* _What you need to do_:
Write out the data below in full, unchanged, minus the images.
*** Source excerpt
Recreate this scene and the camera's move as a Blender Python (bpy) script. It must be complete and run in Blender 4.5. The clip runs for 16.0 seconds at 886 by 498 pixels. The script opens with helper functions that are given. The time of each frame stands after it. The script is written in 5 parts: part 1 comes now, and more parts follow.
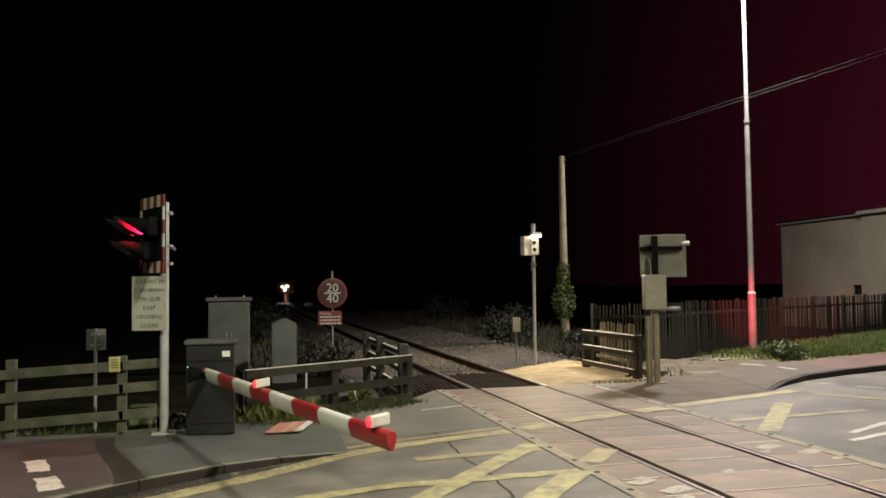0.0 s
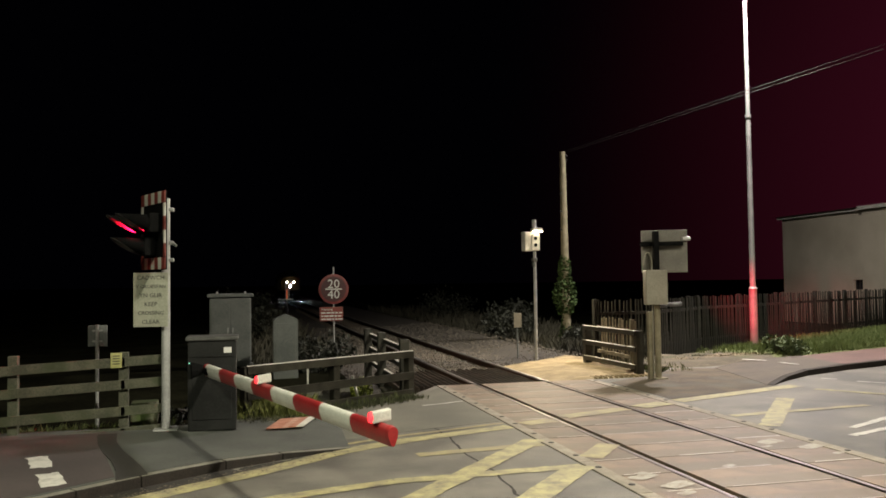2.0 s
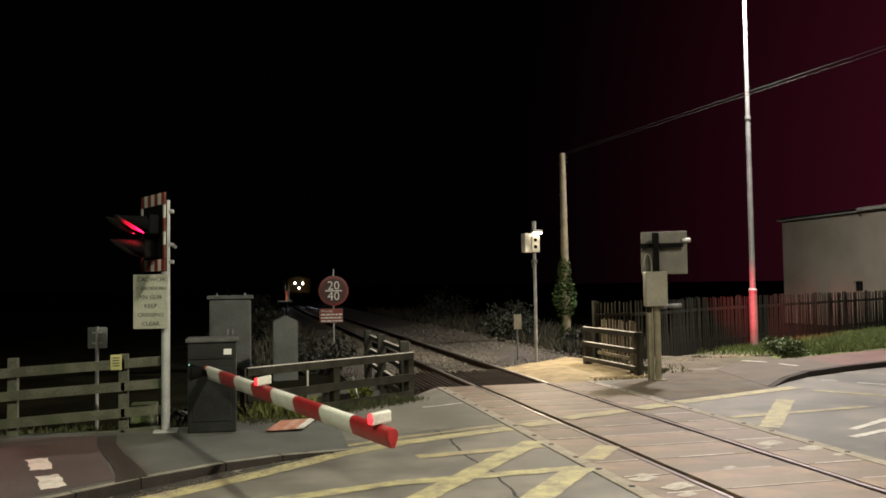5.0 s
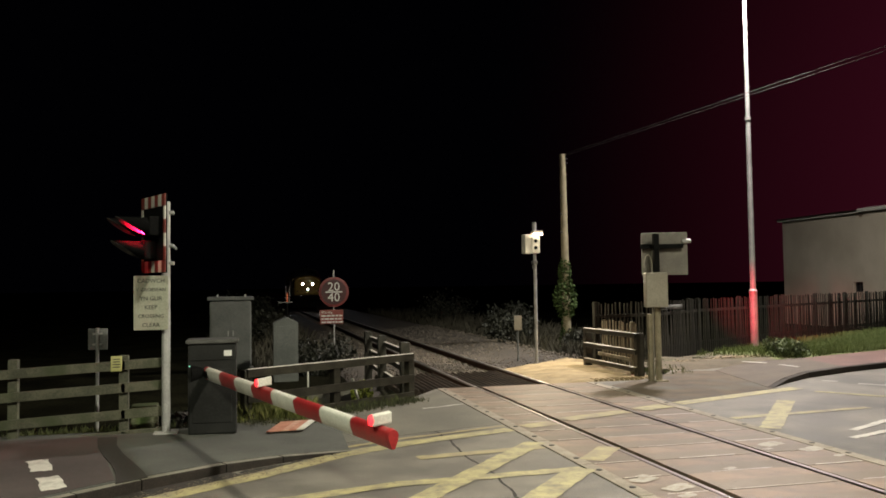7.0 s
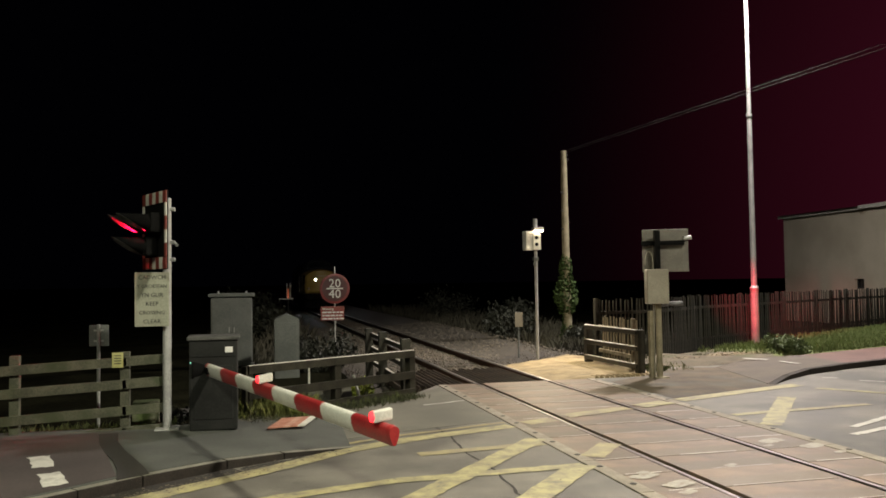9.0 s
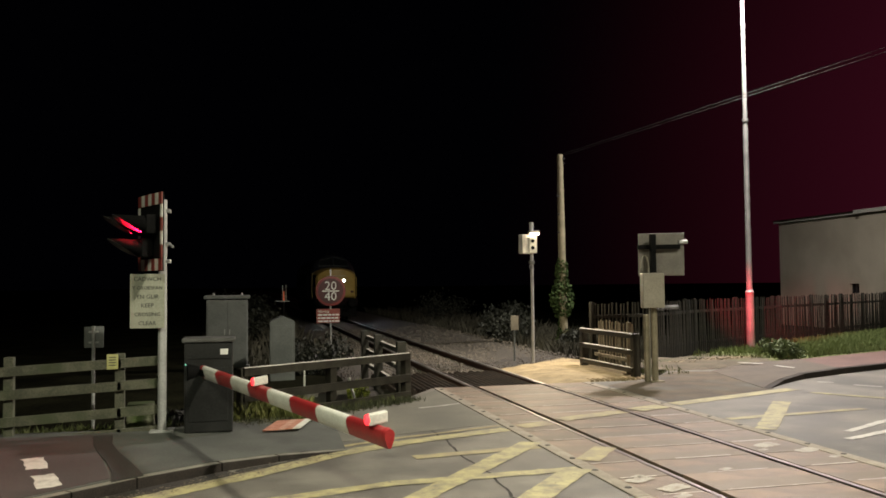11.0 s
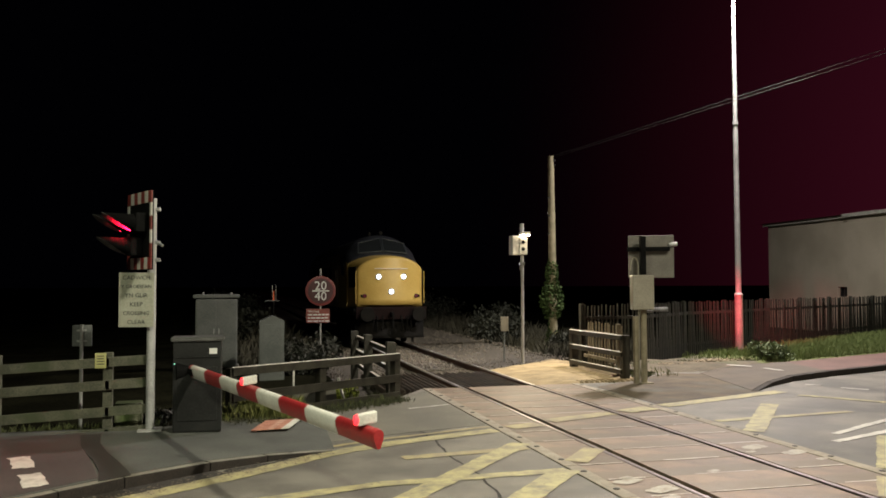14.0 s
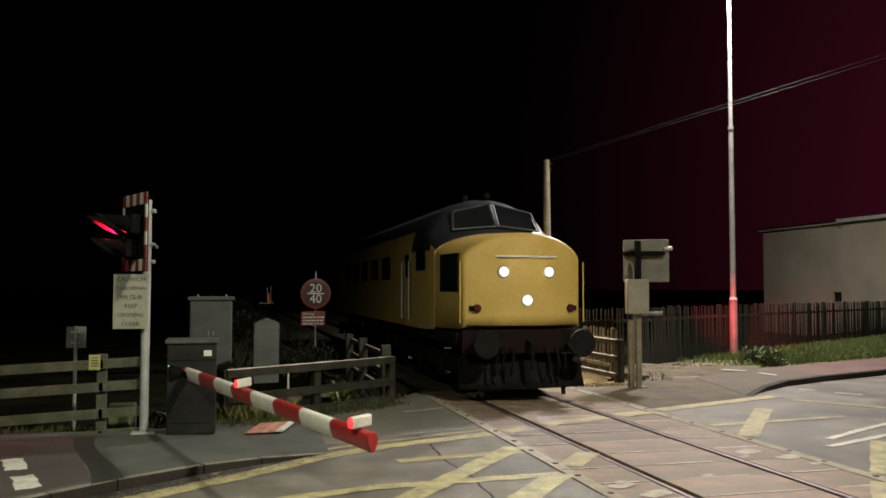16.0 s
******
* _The reply_:
Recreate this scene and the camera's move as a Blender Python (bpy) script. It must be complete and run in Blender 4.5. The clip runs for 16.0 seconds at 886 by 498 pixels. The script opens with helper functions that are given. The time of each frame stands after it. The script is written in 5 parts: part 1 comes now, and more parts follow.
0.0 s
2.0 s
5.0 s
7.0 s
9.0 s
11.0 s
14.0 s
16.0 s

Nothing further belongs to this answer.